Bedeutung und Vermächtnis
Obwohl die Familie tom Brok als politische Herrscher in Ostfriesland unterging, hinterließ sie ein bedeutendes Erbe. Ihre Herrschaft markierte eine wichtige Phase in der Geschichte Ostfrieslands, da sie den Übergang von einer dezentralen Herrschaftsstruktur hin zu einer zentralisierten politischen Ordnung einleitete.
Zudem bildete ihr Aufstieg die Grundlage für die spätere Herrschaft der Cirksena, die ab dem 15. Jahrhundert die ostfriesische Geschichte maßgeblich prägten. Die Burgen und Wehranlagen, die unter der Herrschaft des Adelsgeschlechts errichtet wurden, blieben teilweise erhalten oder bildeten die Basis für spätere Herrschaftszentren.

Wappen der tom Brok
Das Wappen der Familie tom Brok zeigt einen goldenen, gekrönten Adler auf rotem Grund.

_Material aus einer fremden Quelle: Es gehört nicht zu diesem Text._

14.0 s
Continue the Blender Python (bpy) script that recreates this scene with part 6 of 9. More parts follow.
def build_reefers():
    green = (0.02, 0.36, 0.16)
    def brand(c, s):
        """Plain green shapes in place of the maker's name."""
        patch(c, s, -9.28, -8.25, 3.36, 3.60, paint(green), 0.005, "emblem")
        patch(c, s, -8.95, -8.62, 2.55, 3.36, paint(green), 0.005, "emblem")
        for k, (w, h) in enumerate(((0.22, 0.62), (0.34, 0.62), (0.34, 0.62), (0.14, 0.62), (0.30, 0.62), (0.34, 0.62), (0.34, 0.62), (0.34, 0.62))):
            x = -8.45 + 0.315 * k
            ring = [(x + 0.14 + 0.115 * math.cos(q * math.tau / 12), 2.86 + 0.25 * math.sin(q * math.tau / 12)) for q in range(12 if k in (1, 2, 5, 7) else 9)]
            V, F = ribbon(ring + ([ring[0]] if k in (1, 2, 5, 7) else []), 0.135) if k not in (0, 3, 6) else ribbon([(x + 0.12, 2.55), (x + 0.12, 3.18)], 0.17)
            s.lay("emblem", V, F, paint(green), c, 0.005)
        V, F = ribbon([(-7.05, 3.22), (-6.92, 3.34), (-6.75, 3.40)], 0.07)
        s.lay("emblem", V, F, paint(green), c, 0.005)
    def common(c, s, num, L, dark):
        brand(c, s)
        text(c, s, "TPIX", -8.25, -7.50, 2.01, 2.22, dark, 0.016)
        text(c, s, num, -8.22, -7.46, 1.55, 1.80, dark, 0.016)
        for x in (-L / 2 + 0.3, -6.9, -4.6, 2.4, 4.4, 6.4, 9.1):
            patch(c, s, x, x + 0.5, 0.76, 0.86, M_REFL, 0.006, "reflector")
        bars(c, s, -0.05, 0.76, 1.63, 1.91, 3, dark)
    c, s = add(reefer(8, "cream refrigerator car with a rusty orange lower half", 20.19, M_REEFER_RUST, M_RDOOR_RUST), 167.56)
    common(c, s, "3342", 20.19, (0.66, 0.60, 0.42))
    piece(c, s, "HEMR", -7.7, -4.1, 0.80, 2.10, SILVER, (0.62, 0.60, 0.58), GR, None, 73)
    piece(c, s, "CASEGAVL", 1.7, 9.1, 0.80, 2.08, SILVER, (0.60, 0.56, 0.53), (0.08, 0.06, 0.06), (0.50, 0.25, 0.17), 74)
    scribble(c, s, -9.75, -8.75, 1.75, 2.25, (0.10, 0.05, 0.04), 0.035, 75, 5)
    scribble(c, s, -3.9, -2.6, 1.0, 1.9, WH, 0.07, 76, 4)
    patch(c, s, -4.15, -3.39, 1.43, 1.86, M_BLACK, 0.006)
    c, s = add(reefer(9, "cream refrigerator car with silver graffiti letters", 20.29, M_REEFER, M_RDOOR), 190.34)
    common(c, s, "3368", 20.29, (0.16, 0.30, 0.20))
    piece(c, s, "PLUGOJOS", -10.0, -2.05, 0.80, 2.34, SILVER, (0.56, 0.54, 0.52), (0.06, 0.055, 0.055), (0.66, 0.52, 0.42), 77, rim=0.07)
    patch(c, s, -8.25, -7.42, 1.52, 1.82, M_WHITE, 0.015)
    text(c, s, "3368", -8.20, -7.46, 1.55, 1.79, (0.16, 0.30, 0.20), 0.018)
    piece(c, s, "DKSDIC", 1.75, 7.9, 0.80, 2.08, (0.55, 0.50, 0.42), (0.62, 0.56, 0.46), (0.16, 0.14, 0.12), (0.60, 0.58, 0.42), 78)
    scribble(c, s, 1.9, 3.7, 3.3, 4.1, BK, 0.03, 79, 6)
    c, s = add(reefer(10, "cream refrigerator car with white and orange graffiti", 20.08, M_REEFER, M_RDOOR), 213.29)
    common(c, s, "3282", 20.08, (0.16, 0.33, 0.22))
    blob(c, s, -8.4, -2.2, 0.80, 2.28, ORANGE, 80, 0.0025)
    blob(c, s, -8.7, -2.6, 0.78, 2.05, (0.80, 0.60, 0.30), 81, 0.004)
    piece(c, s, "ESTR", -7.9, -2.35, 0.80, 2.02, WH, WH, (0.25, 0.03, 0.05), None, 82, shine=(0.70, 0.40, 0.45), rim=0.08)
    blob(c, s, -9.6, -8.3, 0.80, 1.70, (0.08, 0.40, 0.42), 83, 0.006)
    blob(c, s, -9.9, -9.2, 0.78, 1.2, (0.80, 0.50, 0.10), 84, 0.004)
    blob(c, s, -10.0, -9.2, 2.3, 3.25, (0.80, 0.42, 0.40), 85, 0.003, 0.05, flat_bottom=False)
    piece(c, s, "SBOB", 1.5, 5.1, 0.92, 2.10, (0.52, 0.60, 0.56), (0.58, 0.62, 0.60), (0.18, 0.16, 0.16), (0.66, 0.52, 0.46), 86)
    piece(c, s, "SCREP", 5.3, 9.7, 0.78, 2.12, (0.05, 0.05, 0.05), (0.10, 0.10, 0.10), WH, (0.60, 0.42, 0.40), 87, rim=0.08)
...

Dieses Symbol repräsentiert die Macht und den Einfluss des Adelsgeschlechts im mittelalterlichen Ostfriesland. Der gekrönte Adler findet sich auch im oberen rechten Feld des Ostfriesland-Wappens wieder, was die historische Bedeutung der Familie unterstreicht.
Fazit
Das Adelsgeschlecht tom Brok war eine der einflussreichsten Häuptlingsfamilien Ostfrieslands während des Spätmittelalters. Ihre ambitionierten Machtansprüche führten zu einer weitreichenden politischen Expansion und zur Etablierung eines dynastischen Herrschaftsmodells in der Region. Trotz ihres letztendlichen Niedergangs prägten sie die politische Landschaft maßgeblich und bereiteten den Weg für die späteren Herrscher, insbesondere die Cirksena.
Der Aufstieg und Fall des Adelsgeschlecht illustriert die turbulente und von Machtkämpfen geprägte Geschichte Ostfrieslands im Mittelalter. Ihre Errungenschaften, insbesondere die Zentralisierung der Macht und der Ausbau militärischer und administrativer Strukturen, hatten langfristige Auswirkungen auf die politische Entwicklung der Region. Auch wenn die Familie tom Brok als Herrscherdynastie verschwand, bleibt ihr Erbe als wichtiger Bestandteil der ostfriesischen Geschichte bestehen.